1. Bring along an identification tag that your companion can wear around his or her neck. In addition, register him or her with the safe return program in your area.
2. Keep things as familiar as possible. For example, keep bedtimes and eating times as close to normal as possible, and bring the person’s favorite pajamas or pillow. If the person has never traveled on an airplane before, this is not the best time to introduce something new.
3. Be prepared. Get plenty of rest before the trip. Pack for the patient, allowing extra time for everything. Bathe and dress him or her without rushing, and make sure you both wear comfortable clothing during the trip. Research in advance what medical services are offered at your destination, in case you need them. Bring a brief medical history with you, including a current medication list, doctor’s telephone numbers and a list of any allergies.
4. Plan your itinerary well in advance. If staying with friends or family, make them aware of what Alzheimer’s is and what the symptoms can look like. Minimize time spent with large groups, noisy places or energetic children. Avoid busy, chaotic locations. Check in with family members daily during the trip.

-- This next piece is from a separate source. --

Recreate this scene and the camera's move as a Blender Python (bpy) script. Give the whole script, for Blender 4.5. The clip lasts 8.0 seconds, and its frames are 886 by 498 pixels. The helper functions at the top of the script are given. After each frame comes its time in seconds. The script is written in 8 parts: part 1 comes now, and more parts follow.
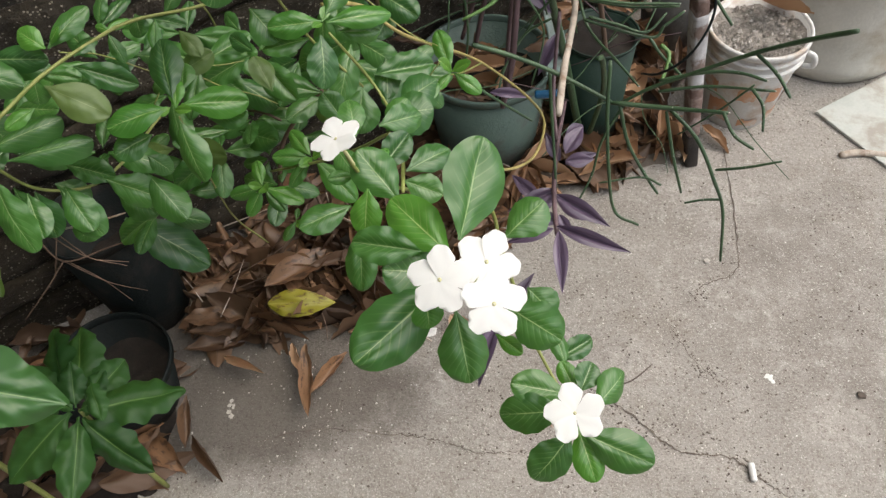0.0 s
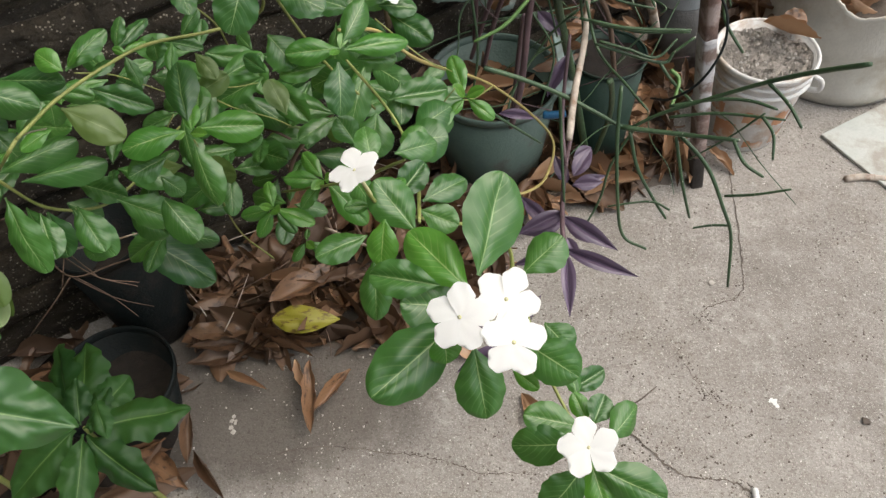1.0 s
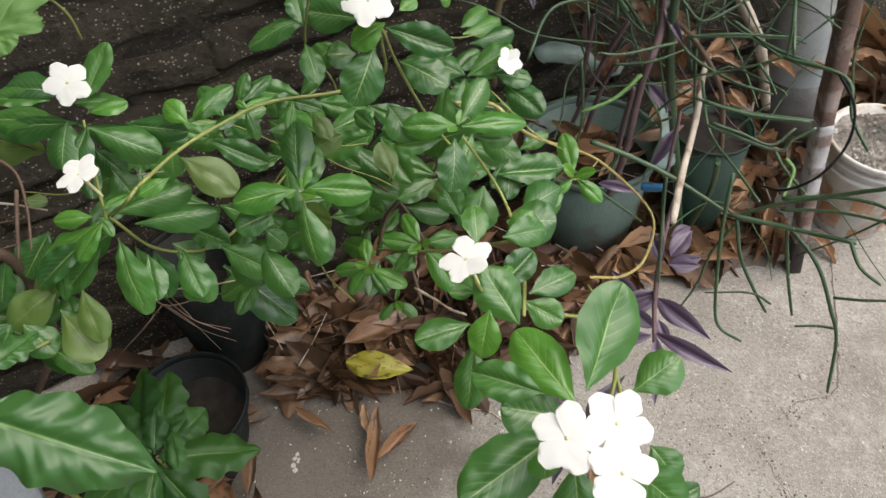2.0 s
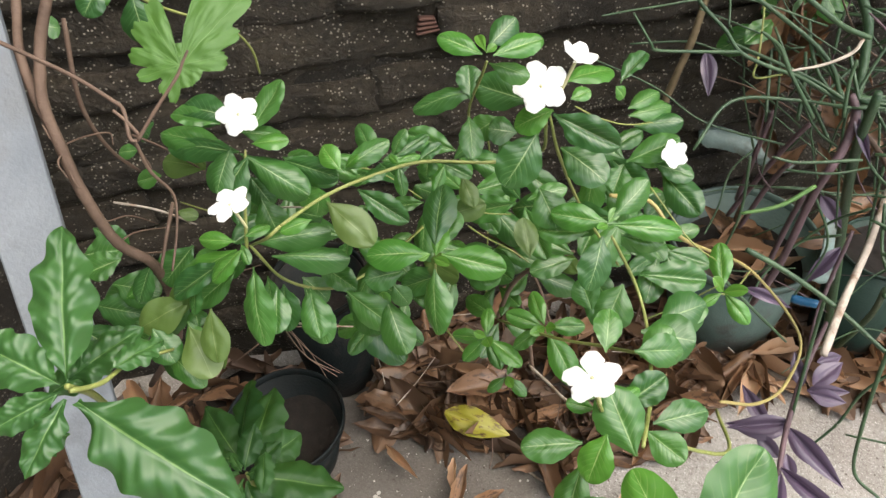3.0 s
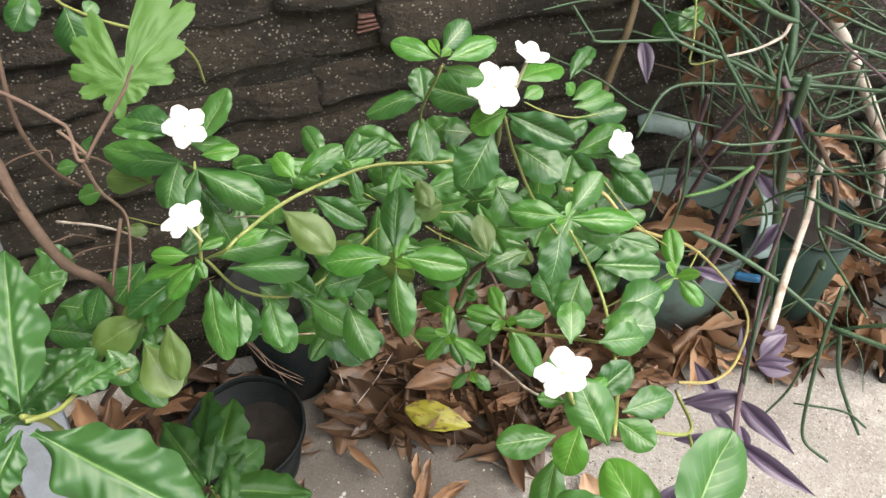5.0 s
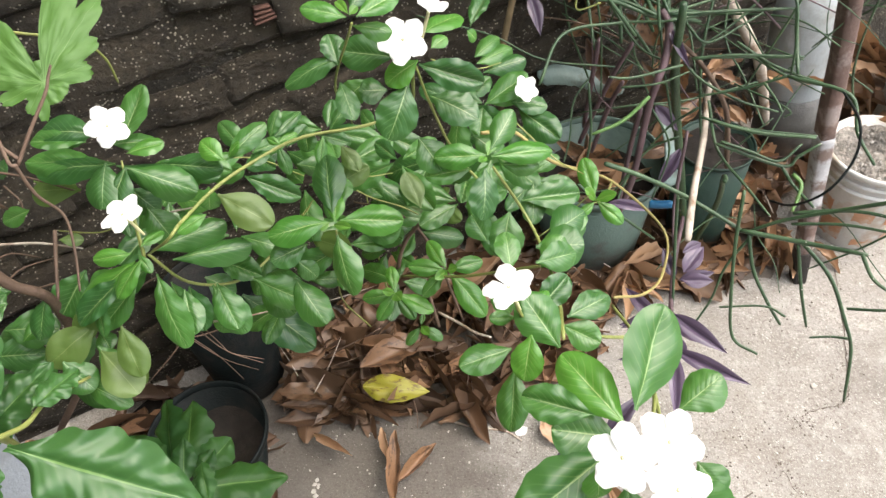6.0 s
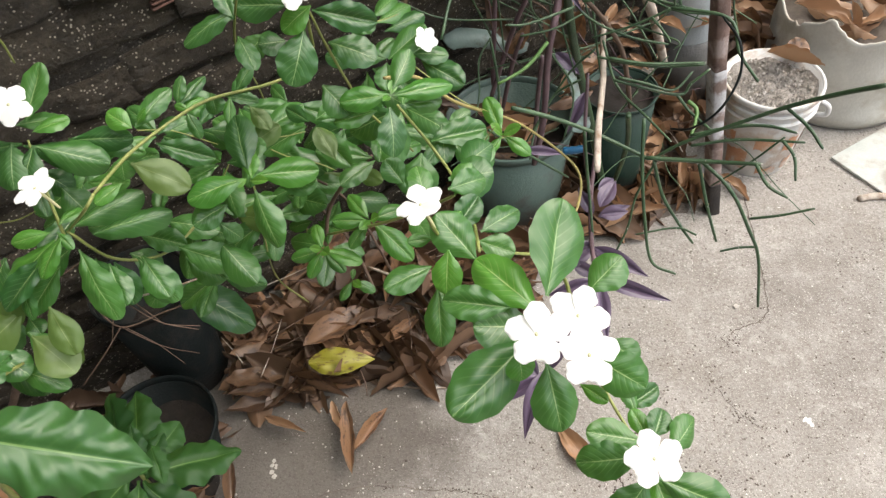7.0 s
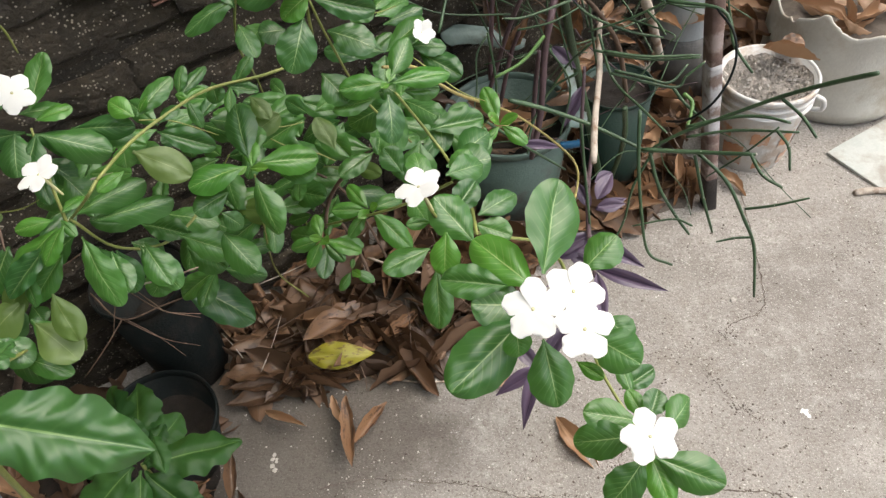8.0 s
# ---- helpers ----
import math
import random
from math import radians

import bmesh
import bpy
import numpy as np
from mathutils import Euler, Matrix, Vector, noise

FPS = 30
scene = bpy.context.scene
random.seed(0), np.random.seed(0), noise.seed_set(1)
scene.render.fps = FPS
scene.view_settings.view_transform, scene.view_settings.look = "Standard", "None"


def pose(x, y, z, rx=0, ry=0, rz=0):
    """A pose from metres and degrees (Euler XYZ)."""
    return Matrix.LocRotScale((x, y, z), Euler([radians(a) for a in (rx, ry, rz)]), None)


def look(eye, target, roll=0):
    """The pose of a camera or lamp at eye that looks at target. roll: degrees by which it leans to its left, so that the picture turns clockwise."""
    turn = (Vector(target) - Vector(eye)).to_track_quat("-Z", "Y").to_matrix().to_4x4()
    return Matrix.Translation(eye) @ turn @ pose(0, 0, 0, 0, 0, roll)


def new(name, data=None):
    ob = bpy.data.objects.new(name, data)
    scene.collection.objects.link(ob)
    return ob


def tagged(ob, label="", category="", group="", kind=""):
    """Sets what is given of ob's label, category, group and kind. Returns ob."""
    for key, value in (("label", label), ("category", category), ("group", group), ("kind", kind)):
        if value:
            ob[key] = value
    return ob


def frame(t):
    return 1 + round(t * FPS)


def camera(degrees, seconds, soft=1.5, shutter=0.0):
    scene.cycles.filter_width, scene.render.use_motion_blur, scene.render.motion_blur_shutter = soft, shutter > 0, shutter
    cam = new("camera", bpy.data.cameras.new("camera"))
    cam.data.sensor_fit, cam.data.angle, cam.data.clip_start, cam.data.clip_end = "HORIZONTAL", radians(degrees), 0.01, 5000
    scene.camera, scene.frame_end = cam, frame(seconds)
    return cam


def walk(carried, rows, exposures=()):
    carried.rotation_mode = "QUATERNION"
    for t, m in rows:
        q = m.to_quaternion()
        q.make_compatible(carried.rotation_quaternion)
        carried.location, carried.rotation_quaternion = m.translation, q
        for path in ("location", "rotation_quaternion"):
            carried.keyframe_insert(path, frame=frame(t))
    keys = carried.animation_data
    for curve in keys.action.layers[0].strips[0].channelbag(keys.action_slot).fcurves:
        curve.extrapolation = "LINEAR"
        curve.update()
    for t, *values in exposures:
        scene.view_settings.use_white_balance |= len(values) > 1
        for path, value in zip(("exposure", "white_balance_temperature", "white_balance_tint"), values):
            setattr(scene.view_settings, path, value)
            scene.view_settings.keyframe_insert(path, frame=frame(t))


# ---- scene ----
cam = camera(62.0, 8.0, soft=1.35, shutter=0.2)
PATH = [
    (0, (0.0545, 0.0236, 1.0415), (-0.0298, 0.6028, 0.2307), -6.61),
    (0.5, (0.0492, 0.0329, 1.0461), (-0.036, 0.6128, 0.2359), -6.14),
    (1, (0.0434, 0.0342, 1.0499), (-0.0391, 0.6241, 0.2466), -5.42),
    (1.2, (0.0383, 0.0296, 1.053), (-0.0634, 0.6311, 0.2606), -6.26),
    (2.3, (0.0117, 0.0829, 1.0668), (-0.2159, 0.6912, 0.3063), -5.41),
    (2.5, (0.0102, 0.09, 1.0693), (-0.2641, 0.6914, 0.3189), -5.73),
    (3, (-0.0021, 0.1016, 1.0716), (-0.3435, 0.6952, 0.3429), -4.87),
    (3.5, (-0.0101, 0.1169, 1.0753), (-0.3683, 0.7087, 0.3532), -4.30),
    (4, (-0.0108, 0.1167, 1.0759), (-0.3627, 0.7201, 0.3603), -3.79),
    (4.2, (-0.0133, 0.1171, 1.0745), (-0.3579, 0.7206, 0.3555), -3.48),
    (5.3, (-0.0157, 0.0914, 1.0799), (-0.2511, 0.715, 0.3344), -4.32),
    (5.5, (-0.0141, 0.0842, 1.0797), (-0.2321, 0.7137, 0.3339), -5.21),
    (6, (-0.0113, 0.0559, 1.0814), (-0.1814, 0.6903, 0.3273), -6.62),
    (6.5, (-0.0067, 0.0316, 1.0747), (-0.123, 0.6672, 0.3115), -6.87),
    (7, (0.009, 0.0077, 1.0687), (-0.0799, 0.6439, 0.3024), -8.18),
    (7.5, (0.0097, 0.0001, 1.066), (-0.0844, 0.6402, 0.3034), -8.47),
    (8, (0.0098, -0.0082, 1.0654), (-0.0777, 0.6317, 0.3019), -8.31),
]
walk(cam, [(t, look(eye, target, roll)) for t, eye, target, roll in PATH], exposures=[(0.0, 0.37), (1.2, 0.37), (2.5, 0.76), (3.0, 0.98), (4.0, 1.0), (5.5, 1.28), (6.5, 1.03), (7.0, 0.84), (7.5, 0.78), (8.0, 0.65)])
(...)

5. Be realistic. Carefully assess what the person’s limitations and strengths are and shape the vacation accordingly. Also be realistic about your own and other caregivers’ limitations and strengths–can you handle the person if he or she becomes agitated or wanders or is unable to sleep? Get your doctor’s feedback on what is realistic and whether he or she recommends prescribing medication for the trip.
6. Limit the length of plane or car rides. If a trip is over four hours, two caregivers should be present. Bring along toys, photos, hobbies or other distractions in case the person with Alzheimer’s becomes agitated. Carry hand-wipes for any spills. Avoid caffeine.
7. If you are driving and the person with Alzheimer’s becomes agitated, pull over. Do not try to calm him or her and drive at the same time. He or she may become more disoriented and try to leave a moving car.
8. If you are traveling by air, avoid layovers, and try to fly on direct flights only. Carry all boarding passes, passports, and other important papers yourself, rather than giving them to the person with Alzheimer’s. Request a middle or window seat for your companion and an aisle seat for yourself so that he or she cannot wander away without your noticing. Pre-board the aircraft. Pack all medications in a carry-on bag–do not put it in checked luggage, which can get lost.
9. If you are staying in a hotel, request a large and quiet room. To protect against wandering order a door alarm or a childproof doorknob cover. Avoid rooms with sliding glass doors.
10. Have a back up plan. That way you can react to mishaps without become overly anxious yourself. Recognize when the patient is becoming upset or agitated, and stop any activities when necessary in order to get some rest.
In short, planning is the key to having a vacation that is enjoyable and safe. It is realistic to assume that the confusion of dementia will increase on a trip, leading to discomfort, fear or agitation. Being prepared can help mediate any mishaps and make for a safe and enjoyable trip.